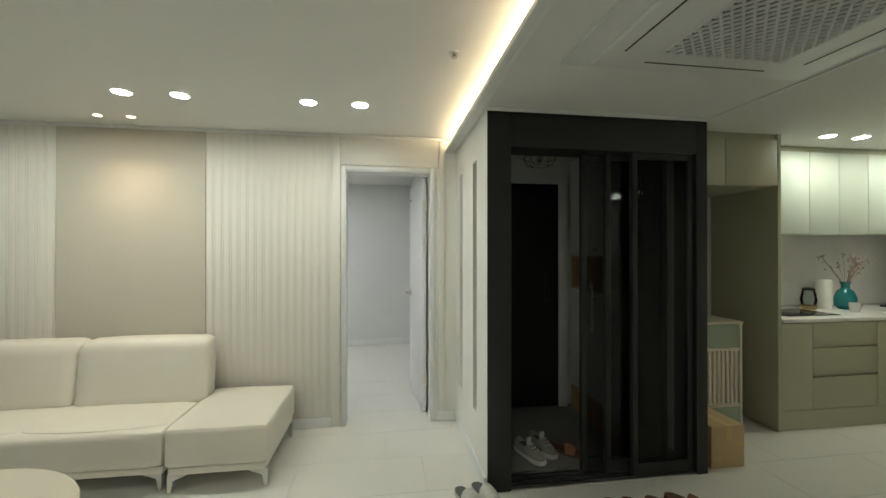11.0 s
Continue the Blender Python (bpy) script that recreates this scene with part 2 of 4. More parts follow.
# ---- sizes of the place ----
WY, WX = -2.77, -2.09           # bedroom: window wall, balcony wall
BZ = 2.318                      # bedroom ceiling
NY = 3.305                      # sofa wall
SX = 0.180                      # wall with the slots
TZ, DZ, KZ = 2.335, 2.235, 2.31  # tray, dropped and kitchen ceilings
EY, EX = 2.277, 1.605           # entrance front, its far side
LX = -3.75                      # living window wall
KX, KY = 4.6, 3.36              # kitchen walls
TOP = 2.6

# ---- structure ----
wall("wall_bedroom_east", [(0, 0.12, WY - 0.2, 0.19, 0, TOP)], WALL, "pale grey papered bedroom wall behind the open door")
wall("wall_bedroom_north", [(LX, -0.775, 0, 0.19, 0, TOP), (-0.042, -0.0, 0.0, 0.19, 0, TOP), (-0.775, -0.042, 0, 0.19, 2.05, TOP)], WALL, "pale grey papered wall round the doorway")
WIN = (-1.74, -0.345, 1.185, 2.2)
wall("wall_bedroom_south", [(WX - 0.2, WIN[0], WY - 0.2, WY, 0, TOP), (WIN[1], 0, WY - 0.2, WY, 0, TOP),
     (WIN[0], WIN[1], WY - 0.2, WY, 0, WIN[2]), (WIN[0], WIN[1], WY - 0.2, WY, WIN[3], TOP)], WALL, "pale grey papered wall round the window")
wall("wall_bedroom_west", [(WX - 0.2, WX, WY, -1.146, 0, TOP), (WX - 0.2, WX, -1.146, 0, 2.14, TOP)], WALL, "pale grey papered wall with the framed picture")
wall("wall_balcony", [(WX - 1.4, WX - 1.3, WY, 0, 0, 1.1), (WX - 1.4, WX - 1.3, WY, 0, 2.1, TOP), (WX - 1.4, WX - 1.3, WY, -2.4, 1.1, 2.1), (WX - 1.4, WX - 1.3, -0.3, 0, 1.1, 2.1), (WX - 1.3, WX - 0.2, WY - 0.1, WY, 0, TOP)], WALL, "plain balcony wall with an opening above the parapet")
solid("balcony_ceiling", bx(WX - 1.3, WX - 0.2, WY, 0, BZ, TOP), CEILING, "plain balcony ceiling", "ceiling")
solid("ceiling_bedroom", bx(WX, 0, WY, 0, BZ, TOP), CEILING, "white papered bedroom ceiling", "ceiling")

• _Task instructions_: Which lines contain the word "with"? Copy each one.

• _Written answer_:
Continue the Blender Python (bpy) script that recreates this scene with part 2 of 4. More parts follow.
SX = 0.180                      # wall with the slots
wall("wall_bedroom_west", [(WX - 0.2, WX, WY, -1.146, 0, TOP), (WX - 0.2, WX, -1.146, 0, 2.14, TOP)], WALL, "pale grey papered wall with the framed picture")
wall("wall_balcony", [(WX - 1.4, WX - 1.3, WY, 0, 0, 1.1), (WX - 1.4, WX - 1.3, WY, 0, 2.1, TOP), (WX - 1.4, WX - 1.3, WY, -2.4, 1.1, 2.1), (WX - 1.4, WX - 1.3, -0.3, 0, 1.1, 2.1), (WX - 1.3, WX - 0.2, WY - 0.1, WY, 0, TOP)], WALL, "plain balcony wall with an opening above the parapet")